At best the challenger simply melts away into cyberspace, possibly convinced but unwilling to admit it in public. At worst he continues:

“Those links don’t mean anything! Statistics can be twisted! Scientists are all liberal!” (OK, the last one is true. Hm. Wonder why?)

Iit’s a total fucking waste of time to discuss things with the uninformed, half of whom I suspect are 12-year-old kids (and not the well-read type) anyway.

Global warming is an irrefurtable fact. As the Inuits told the New York Times a few weeks ago in their remarkable series about its effects in the Arctic (including the fact that the polar ice cap is now officially doomed), there’s no debate. All you have to do is go up there and take a look.

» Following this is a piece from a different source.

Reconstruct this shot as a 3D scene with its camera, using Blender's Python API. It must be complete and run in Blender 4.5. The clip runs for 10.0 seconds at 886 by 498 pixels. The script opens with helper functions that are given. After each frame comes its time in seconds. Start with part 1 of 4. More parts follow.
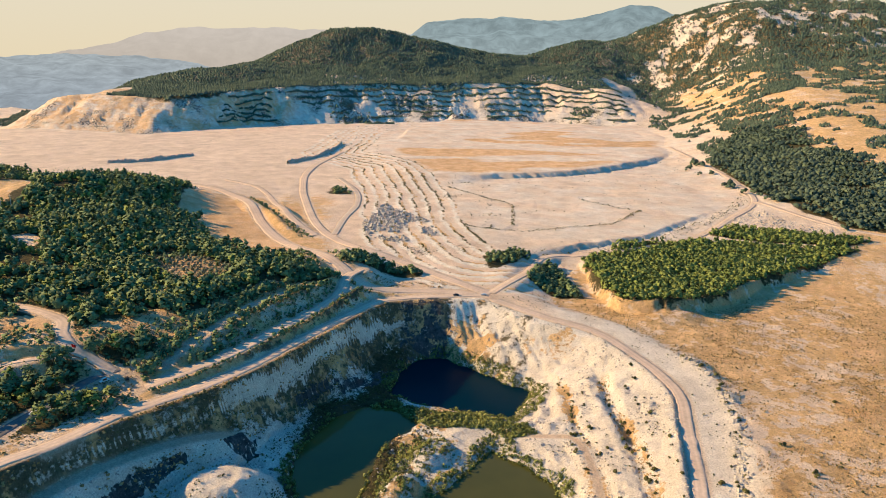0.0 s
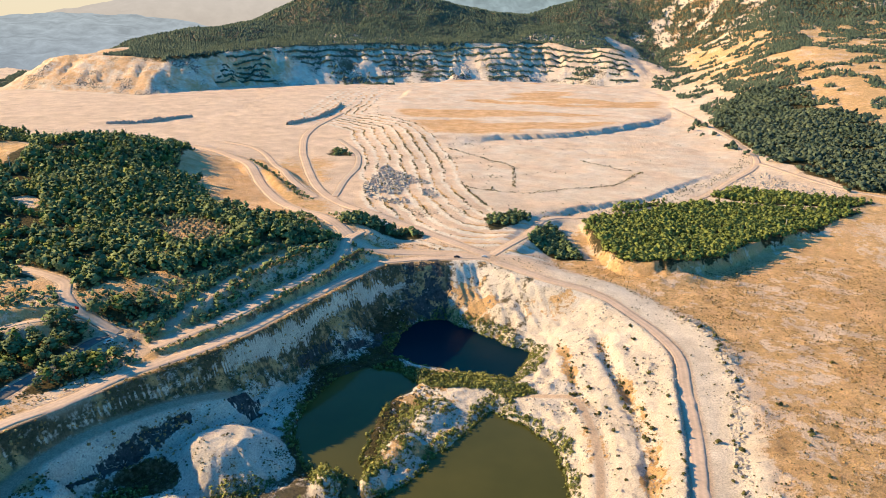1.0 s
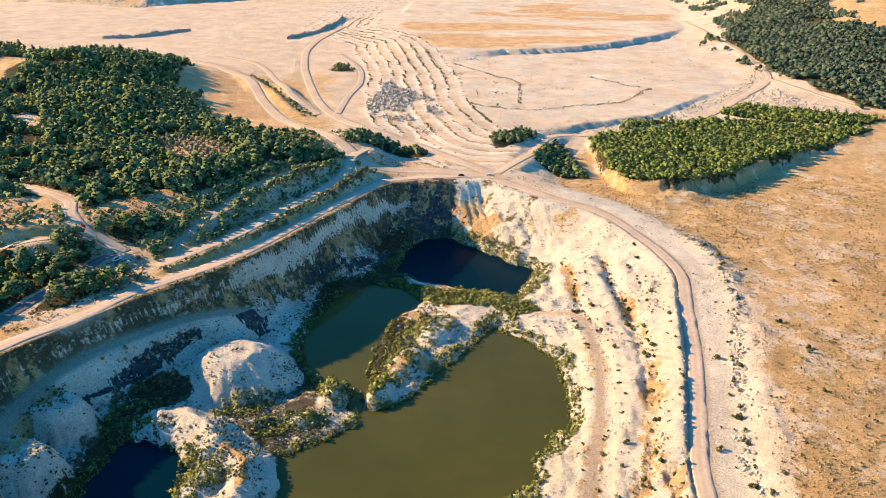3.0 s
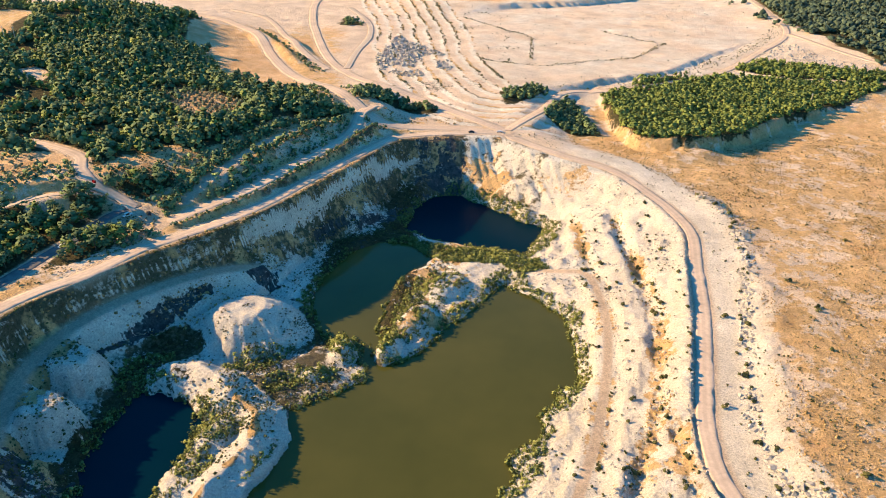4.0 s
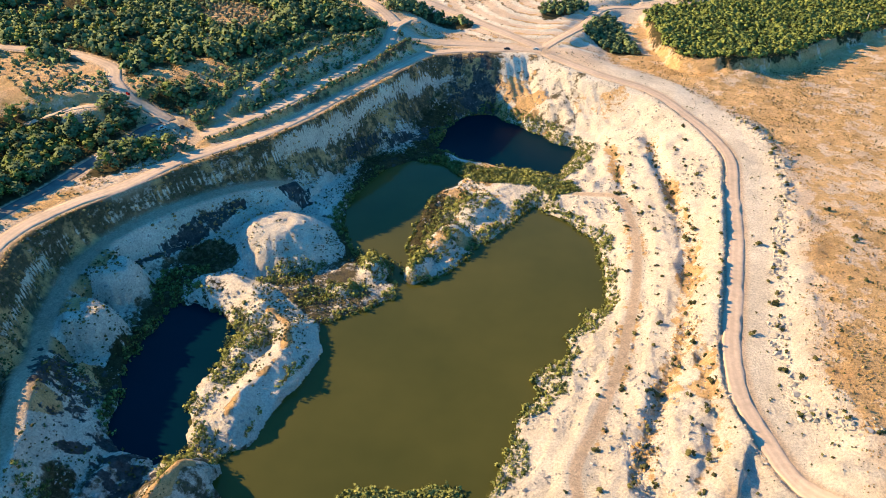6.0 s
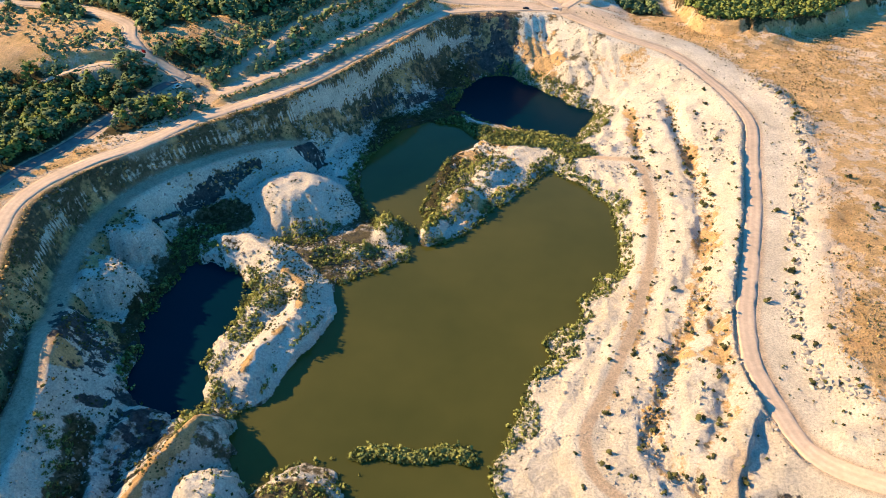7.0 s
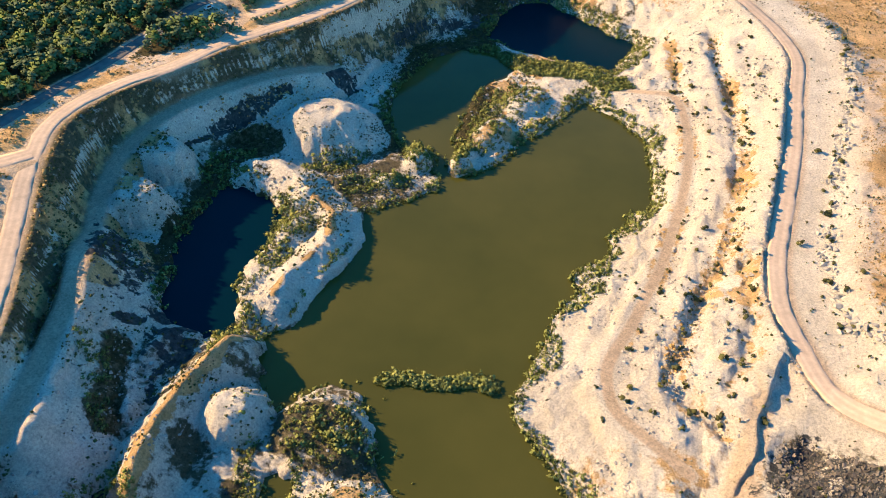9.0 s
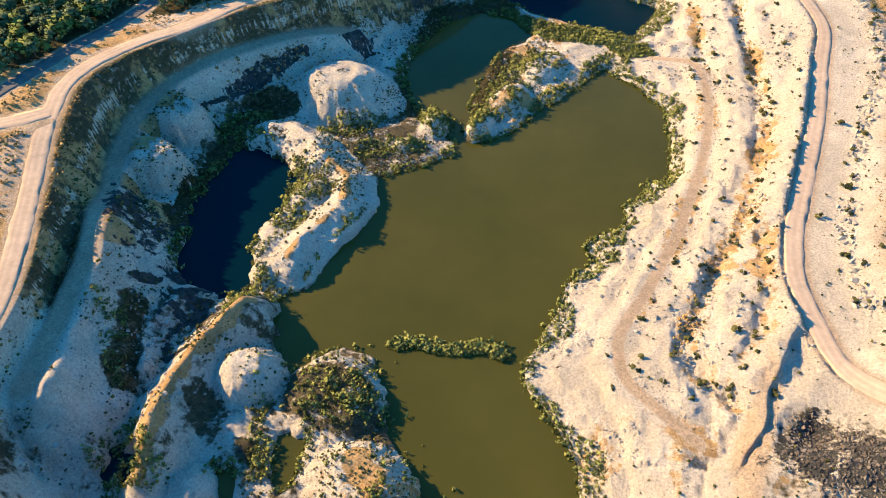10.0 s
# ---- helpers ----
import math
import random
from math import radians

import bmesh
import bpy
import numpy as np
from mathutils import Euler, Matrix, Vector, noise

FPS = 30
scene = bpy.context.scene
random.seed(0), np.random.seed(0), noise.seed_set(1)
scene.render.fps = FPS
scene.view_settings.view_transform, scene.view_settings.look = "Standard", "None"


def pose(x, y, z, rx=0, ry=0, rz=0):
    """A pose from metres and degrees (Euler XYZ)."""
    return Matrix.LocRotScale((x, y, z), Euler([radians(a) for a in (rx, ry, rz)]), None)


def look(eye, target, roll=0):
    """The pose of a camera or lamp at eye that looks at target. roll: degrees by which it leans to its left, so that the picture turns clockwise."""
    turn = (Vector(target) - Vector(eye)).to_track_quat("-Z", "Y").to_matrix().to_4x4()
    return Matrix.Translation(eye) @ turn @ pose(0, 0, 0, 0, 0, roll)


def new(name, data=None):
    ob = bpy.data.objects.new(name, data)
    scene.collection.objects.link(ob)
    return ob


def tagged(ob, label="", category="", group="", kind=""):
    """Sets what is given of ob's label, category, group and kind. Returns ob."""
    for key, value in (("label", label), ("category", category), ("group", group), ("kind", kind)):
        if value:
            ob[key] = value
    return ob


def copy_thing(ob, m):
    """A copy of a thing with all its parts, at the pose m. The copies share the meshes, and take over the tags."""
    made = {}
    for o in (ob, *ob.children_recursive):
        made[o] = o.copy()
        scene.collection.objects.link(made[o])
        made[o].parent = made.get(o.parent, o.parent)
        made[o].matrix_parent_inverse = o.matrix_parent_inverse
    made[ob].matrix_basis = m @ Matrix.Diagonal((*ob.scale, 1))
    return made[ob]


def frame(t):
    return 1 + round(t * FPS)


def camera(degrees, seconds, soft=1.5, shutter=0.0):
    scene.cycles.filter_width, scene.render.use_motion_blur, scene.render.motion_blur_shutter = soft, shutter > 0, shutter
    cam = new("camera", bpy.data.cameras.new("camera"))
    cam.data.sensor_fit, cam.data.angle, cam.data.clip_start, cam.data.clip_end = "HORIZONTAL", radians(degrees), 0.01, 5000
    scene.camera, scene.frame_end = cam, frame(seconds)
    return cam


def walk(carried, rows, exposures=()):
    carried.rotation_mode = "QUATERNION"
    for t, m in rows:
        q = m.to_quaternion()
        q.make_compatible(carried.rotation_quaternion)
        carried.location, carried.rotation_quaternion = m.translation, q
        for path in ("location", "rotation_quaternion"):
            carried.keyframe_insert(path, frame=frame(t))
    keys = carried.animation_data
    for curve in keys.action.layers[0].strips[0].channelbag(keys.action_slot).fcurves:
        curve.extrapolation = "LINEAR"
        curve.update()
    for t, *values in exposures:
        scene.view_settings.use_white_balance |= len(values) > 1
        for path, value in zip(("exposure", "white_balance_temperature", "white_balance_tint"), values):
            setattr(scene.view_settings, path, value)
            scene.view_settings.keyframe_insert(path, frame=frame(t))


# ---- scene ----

Attitude 3: The Subversive New Media Cartoonists

I’ve just finished editing the latest installation in the ATTITUDE series: ATTITUDE 3: THE SUBVERSIVE NEW MEDIA CARTOONISTS! Like its predecessors ATTITUDE and ATTITUDE 2, ATTITUDE 3 collects cartoons by, interviews with and never published before rare artwork by 21 groundbreaking humor, social commentary and political cartoonists. This time, however, ATTITUDE takes on the exciting and vibrant world of webcomics: Internet-based cartoons that, with few exceptions, only appear online. ATTITUDE 3 is a primer to webcomics but, more than that, it’s a damned cool and funny book. Amazon will soon be accepting pre-orders and those who place their orders early will be rewarded not in the next world but in this one–watch this space. Official publication date is June 2006.

Stupid Bush Quote of the Week

And there are so many to choose from!

This one comes from last night’s lighting of the White House Christmas tree:

“America’s military men and women stand for freedom and they serve the cause of peace.”

Right. The military is all about serving the cause of peace. And you thought Orwell was dead.